-------- DATA LINES

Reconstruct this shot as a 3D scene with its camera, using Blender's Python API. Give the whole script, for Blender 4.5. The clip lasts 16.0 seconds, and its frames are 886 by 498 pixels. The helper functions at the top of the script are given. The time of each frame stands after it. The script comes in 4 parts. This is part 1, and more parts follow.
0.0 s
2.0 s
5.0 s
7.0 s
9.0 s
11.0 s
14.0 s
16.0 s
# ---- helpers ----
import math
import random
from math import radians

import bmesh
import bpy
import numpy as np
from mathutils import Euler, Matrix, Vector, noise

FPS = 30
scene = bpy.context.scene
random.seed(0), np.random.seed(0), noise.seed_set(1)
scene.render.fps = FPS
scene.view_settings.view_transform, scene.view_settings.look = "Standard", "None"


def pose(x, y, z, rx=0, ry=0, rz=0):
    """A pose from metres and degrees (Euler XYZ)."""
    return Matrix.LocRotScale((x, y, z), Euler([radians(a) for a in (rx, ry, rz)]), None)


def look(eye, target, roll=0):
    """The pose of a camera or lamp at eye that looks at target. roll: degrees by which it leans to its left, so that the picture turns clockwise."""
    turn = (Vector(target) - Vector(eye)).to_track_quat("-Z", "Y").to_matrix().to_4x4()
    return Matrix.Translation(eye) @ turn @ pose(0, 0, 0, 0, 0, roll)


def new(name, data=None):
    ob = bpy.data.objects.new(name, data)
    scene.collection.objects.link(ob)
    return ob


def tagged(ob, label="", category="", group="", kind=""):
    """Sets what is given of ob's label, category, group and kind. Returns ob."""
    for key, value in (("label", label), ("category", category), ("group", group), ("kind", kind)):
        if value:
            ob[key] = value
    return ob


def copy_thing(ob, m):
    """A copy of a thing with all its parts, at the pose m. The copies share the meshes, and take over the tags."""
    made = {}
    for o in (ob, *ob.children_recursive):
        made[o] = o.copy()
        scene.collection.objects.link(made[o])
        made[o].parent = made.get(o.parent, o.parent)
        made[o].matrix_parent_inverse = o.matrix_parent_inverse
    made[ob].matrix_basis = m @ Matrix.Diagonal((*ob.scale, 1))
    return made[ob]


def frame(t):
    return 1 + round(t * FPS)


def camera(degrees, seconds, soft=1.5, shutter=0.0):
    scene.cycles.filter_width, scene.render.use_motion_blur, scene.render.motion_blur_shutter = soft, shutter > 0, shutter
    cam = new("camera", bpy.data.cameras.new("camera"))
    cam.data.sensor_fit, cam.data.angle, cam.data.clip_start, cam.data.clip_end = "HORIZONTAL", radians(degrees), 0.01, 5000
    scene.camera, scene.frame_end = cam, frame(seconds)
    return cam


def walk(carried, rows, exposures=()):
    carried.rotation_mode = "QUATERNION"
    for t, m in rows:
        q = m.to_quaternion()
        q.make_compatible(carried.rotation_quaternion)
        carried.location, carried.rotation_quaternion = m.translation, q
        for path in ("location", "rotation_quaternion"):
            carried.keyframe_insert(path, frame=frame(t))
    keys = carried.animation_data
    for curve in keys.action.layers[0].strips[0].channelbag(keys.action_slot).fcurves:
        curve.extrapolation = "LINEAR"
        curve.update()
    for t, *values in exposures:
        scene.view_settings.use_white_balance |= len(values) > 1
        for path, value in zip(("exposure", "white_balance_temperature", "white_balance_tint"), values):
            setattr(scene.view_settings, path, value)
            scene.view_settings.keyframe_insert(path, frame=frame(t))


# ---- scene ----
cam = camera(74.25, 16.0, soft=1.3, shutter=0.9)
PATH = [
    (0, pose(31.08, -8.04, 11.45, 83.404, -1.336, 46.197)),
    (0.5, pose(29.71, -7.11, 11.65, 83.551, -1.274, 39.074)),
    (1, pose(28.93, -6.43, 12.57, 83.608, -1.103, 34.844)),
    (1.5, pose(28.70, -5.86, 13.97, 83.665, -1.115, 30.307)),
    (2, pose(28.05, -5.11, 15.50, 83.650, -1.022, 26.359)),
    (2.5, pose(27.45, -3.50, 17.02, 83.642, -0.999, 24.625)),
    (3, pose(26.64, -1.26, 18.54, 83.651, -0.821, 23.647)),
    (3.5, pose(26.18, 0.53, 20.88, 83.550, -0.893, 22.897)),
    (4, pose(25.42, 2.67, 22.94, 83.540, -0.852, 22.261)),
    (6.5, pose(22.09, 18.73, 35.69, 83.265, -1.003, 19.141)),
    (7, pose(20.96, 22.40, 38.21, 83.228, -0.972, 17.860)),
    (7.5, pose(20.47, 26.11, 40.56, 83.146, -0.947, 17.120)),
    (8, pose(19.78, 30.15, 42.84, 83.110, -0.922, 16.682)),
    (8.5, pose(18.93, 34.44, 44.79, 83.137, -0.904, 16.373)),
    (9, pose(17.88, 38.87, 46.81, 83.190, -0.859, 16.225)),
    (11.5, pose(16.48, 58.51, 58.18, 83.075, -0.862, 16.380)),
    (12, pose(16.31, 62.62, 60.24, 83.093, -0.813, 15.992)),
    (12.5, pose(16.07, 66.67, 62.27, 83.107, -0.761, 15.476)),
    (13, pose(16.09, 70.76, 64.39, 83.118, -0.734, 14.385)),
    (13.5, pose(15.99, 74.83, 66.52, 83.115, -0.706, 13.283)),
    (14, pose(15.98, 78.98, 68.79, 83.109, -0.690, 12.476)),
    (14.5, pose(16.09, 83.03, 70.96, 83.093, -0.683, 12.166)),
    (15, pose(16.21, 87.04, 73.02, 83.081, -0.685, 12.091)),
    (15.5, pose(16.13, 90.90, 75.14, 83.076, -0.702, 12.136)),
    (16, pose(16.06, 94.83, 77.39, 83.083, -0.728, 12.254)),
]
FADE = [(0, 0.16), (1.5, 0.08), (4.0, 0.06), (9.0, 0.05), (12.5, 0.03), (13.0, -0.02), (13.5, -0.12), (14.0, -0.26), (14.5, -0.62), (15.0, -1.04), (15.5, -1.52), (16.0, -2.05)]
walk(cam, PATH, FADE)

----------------

- _THE PROBLEM_:
Repeat exactly the lines from the one containing "q = m.to_quaternion()" through the one containing "scene.view_settings.keyframe_insert(path, frame=frame(t))", both included, and nothing else.

- _RESPONSE_:
        q = m.to_quaternion()
        q.make_compatible(carried.rotation_quaternion)
        carried.location, carried.rotation_quaternion = m.translation, q
        for path in ("location", "rotation_quaternion"):
            carried.keyframe_insert(path, frame=frame(t))
    keys = carried.animation_data
    for curve in keys.action.layers[0].strips[0].channelbag(keys.action_slot).fcurves:
        curve.extrapolation = "LINEAR"
        curve.update()
    for t, *values in exposures:
        scene.view_settings.use_white_balance |= len(values) > 1
        for path, value in zip(("exposure", "white_balance_temperature", "white_balance_tint"), values):
            setattr(scene.view_settings, path, value)
            scene.view_settings.keyframe_insert(path, frame=frame(t))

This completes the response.